Dear Members and Friends,
In my last missive to you I mentioned our recent family experience at the center of a great and terrible storm. Yet, there was another event that took place during our trip to Florida that holds as much space in my memory as Hurricane Charlie. It happened at the airport in Orlando as we were preparing to return home.
The security lines were fairly dense, but definitely moving; snaking along in similar fashion to what one would experience at an amusement park. As a committed “people watcher” it’s always fascinating for me to get into the back and forth pattern of seeing the same faces and families making gradual approach to the metal detectors, which, by the way, no longer think my surgically treated knee is a potential weapon.
Moving to within a few yards of the final approach, a security official rechecked our tickets and decided one of us needed a specific and detailed search. It was Niue. Our four and a half year old. We were asked which parent would accompany her to the special zone, and so while Billy Jr. and I were allowed to move on, Niue and Lisa were taken aside. Following her mom, Niue dutifully wheeled her clear plastic Barbie carry-on bag and happily submitted her valise and belongings for direct scrutiny.
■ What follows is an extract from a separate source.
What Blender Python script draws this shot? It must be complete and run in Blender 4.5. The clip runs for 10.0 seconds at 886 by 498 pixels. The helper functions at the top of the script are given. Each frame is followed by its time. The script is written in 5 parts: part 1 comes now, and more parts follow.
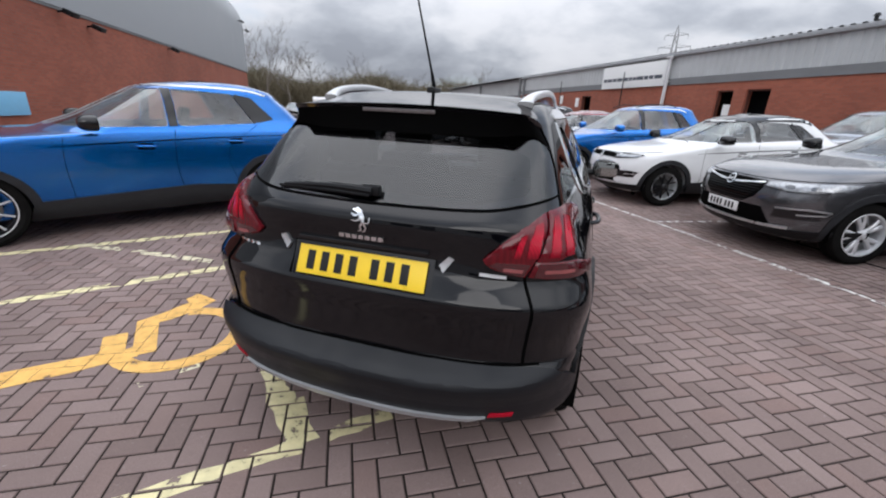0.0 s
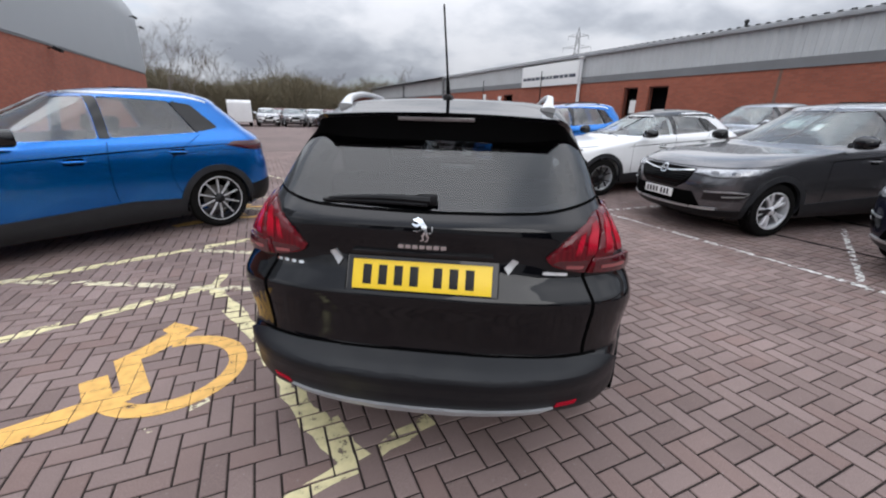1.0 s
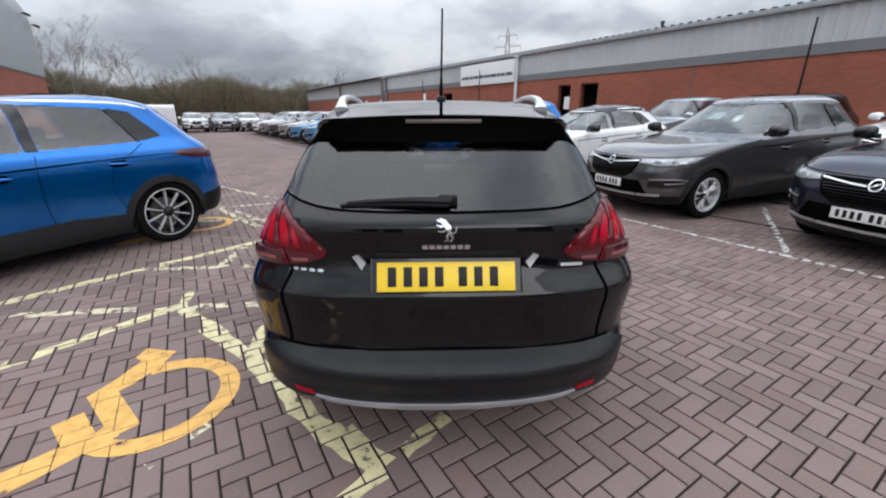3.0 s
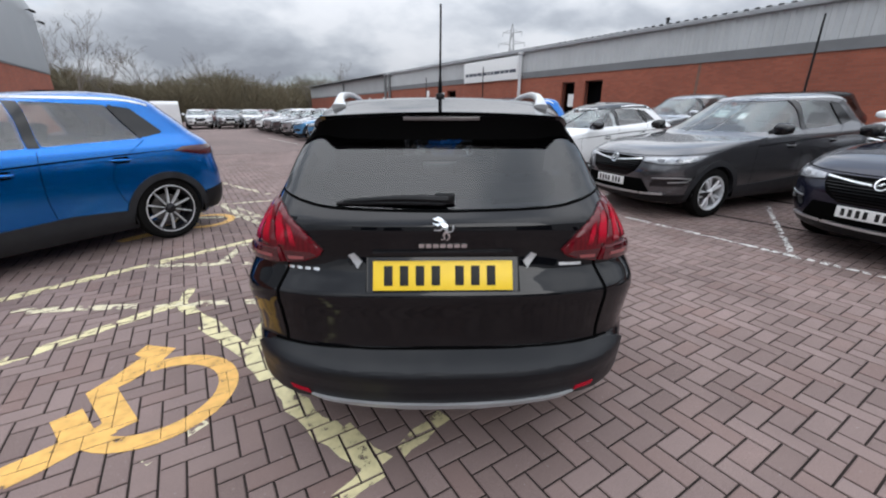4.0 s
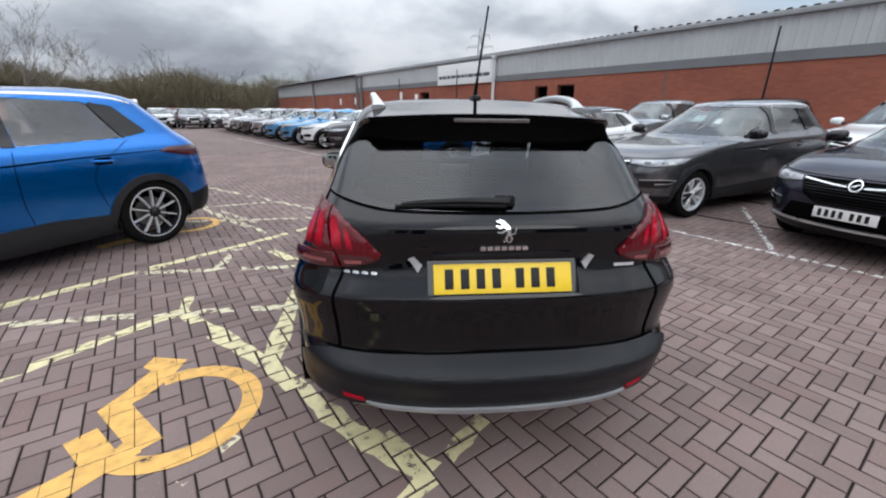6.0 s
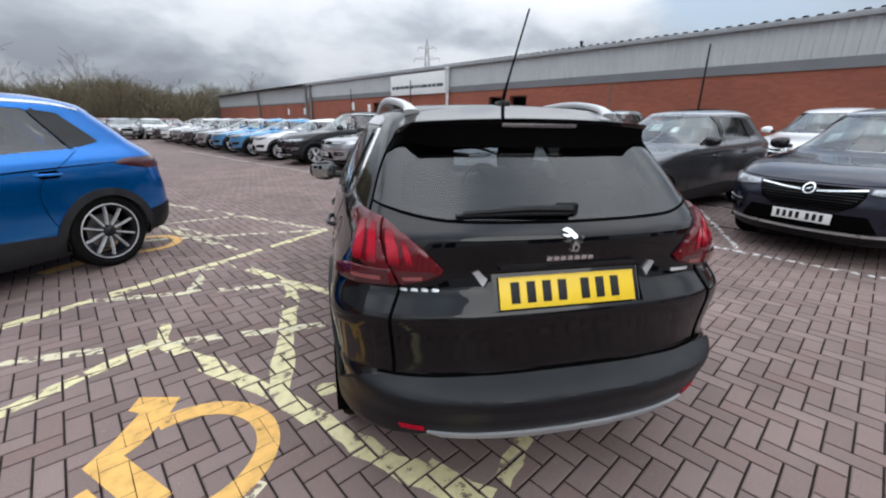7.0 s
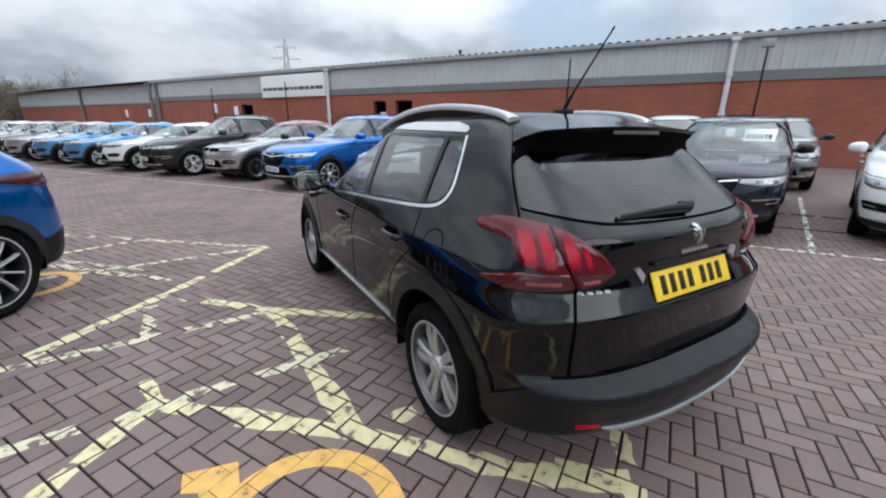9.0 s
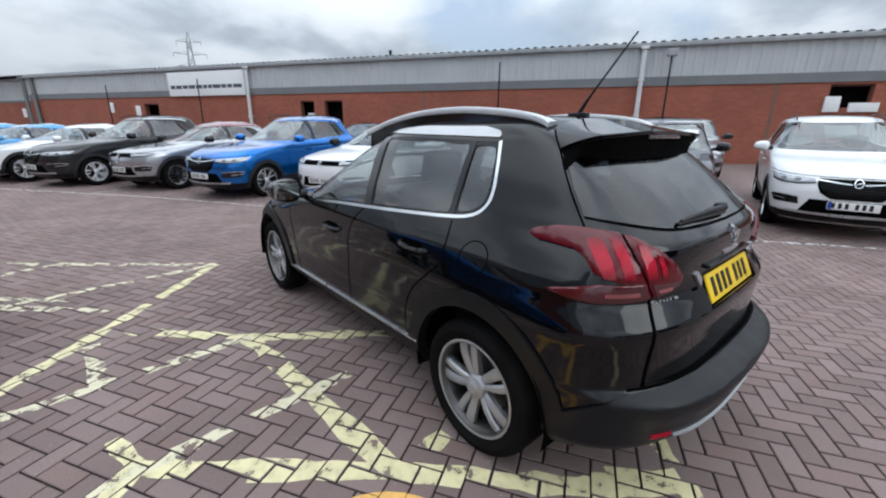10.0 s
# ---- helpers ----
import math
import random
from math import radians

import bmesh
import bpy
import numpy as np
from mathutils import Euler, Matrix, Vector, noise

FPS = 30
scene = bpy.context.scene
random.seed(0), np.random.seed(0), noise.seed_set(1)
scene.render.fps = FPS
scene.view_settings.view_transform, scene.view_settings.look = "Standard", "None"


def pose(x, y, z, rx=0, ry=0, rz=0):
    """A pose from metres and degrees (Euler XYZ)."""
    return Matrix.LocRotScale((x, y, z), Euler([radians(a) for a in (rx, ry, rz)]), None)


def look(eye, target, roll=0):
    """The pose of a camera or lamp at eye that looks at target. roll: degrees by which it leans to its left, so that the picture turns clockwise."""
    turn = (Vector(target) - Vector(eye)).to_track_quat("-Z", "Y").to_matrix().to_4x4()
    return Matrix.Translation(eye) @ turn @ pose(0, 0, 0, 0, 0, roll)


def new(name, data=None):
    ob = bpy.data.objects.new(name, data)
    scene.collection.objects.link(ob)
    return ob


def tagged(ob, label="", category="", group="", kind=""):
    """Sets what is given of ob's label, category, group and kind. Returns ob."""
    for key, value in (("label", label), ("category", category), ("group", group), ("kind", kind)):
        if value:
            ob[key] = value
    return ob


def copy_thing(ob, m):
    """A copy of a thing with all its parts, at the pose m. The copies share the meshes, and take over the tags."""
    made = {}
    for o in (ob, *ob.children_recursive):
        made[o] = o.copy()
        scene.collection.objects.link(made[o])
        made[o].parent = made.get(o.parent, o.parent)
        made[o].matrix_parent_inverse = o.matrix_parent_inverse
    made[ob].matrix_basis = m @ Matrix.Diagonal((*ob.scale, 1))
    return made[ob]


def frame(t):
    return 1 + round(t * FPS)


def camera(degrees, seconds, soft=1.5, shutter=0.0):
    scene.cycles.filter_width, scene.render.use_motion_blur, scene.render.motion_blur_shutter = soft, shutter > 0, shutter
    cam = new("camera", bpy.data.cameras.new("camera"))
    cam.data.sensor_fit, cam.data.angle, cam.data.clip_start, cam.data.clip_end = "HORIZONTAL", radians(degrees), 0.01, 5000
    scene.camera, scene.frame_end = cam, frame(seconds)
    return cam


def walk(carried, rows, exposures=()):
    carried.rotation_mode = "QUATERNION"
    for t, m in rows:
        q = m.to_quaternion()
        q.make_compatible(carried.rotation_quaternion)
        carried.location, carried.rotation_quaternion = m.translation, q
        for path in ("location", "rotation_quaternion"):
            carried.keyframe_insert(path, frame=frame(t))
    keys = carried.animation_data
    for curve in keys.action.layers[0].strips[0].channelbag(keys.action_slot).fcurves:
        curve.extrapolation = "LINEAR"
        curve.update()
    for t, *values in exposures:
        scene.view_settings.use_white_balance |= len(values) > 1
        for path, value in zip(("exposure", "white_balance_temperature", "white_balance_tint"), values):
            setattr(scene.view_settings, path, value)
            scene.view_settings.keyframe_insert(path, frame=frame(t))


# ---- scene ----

Watching from far away, I felt myself wondering what it was about our little Kinder Kid that would trigger this particular treatment. Perhaps it was some kind of Darwinian model of random selection wherein even a 99 year old in a straw hat was as likely a candidate for heightened examination as, say, a single 25 year old fellow with a one-way ticket. Perhaps in this way we were demonstrating an undeniably egalitarian approach to airline safety, in which we are all suspect – even infants and toddlers!
I found myself mentally running through a document I’d come across a few weeks earlier. Without embellishment, it simply lists various acts of terror taking place around the globe over the last few decades. Printed in a very small font, it goes on for about thirty pages. Looking for the logical rationale behind what was transpiring in my daughter’s young life, I recited the following names in my head: Abu Nidal, Abu Abbas, Ramsi Yusef, Mohammed Atta, Niue Keane. Hmmm. To my untrained mind, nothing significant seemed to click. There appeared to be no common thread.
Then it occurred to me. Considering the big picture of international terrorism, a correlation emerged as clear as a bell connecting Niue to the infamous bunch who have so often and for too long committed acts of Neanderthal treachery. It wasn’t that she had any similarity to the perpetrators of these crimes. It’s that she bears a very strong resemblance to the myriad number of their victims – children whose skin may be black or red or white, but children nevertheless – children who may live in Manhattan or Beslan, or in the Sudan. Even so, they are defenseless little ones who deserve a response to terror that reflects the very best of our national intellect, our collective character and our personal faith. If you listen carefully, you will hear their cries. As the seasons pass, may they bear witness to our courageous response.